↓

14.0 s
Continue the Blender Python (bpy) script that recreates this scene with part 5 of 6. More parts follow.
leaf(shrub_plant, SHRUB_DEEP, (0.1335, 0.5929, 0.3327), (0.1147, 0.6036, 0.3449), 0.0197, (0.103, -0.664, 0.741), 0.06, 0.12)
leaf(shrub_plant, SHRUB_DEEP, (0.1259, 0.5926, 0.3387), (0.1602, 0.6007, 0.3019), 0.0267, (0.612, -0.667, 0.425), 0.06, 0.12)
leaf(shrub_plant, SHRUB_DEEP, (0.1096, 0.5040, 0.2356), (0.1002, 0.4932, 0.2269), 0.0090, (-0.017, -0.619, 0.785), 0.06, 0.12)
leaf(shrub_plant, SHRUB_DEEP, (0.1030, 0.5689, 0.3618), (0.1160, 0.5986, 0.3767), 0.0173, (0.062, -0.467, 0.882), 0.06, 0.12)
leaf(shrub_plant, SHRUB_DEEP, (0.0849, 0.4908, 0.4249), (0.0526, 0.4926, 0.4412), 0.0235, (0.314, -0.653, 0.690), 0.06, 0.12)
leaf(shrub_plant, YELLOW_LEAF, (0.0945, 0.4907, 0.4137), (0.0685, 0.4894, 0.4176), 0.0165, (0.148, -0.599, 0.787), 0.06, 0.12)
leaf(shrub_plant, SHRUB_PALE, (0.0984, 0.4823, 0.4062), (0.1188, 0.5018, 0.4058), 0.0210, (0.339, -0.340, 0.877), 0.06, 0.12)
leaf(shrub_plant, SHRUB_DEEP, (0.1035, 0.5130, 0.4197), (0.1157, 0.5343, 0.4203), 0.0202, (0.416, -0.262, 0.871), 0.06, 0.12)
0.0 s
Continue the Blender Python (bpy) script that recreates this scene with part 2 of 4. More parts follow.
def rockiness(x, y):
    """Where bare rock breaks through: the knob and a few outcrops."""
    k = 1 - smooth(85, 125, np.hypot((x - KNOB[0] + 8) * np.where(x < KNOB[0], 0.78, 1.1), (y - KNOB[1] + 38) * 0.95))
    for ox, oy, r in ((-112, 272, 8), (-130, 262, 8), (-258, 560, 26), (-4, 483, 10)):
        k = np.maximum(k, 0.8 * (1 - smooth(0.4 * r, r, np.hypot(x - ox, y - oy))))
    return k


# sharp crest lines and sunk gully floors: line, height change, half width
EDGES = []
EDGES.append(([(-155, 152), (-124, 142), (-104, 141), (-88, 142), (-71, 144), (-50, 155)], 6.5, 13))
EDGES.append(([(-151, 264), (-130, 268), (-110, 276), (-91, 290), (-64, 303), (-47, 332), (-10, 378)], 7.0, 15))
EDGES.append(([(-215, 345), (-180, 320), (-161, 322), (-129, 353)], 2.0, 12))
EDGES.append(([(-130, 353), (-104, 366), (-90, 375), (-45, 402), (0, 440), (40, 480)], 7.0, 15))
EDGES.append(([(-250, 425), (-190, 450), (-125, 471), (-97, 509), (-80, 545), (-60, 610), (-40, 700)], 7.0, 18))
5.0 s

↑

**Given problem:**
In the lines above, find each one with "that" and list it.

**Expected answer:**
Continue the Blender Python (bpy) script that recreates this scene with part 5 of 6. More parts follow.
Continue the Blender Python (bpy) script that recreates this scene with part 2 of 4. More parts follow.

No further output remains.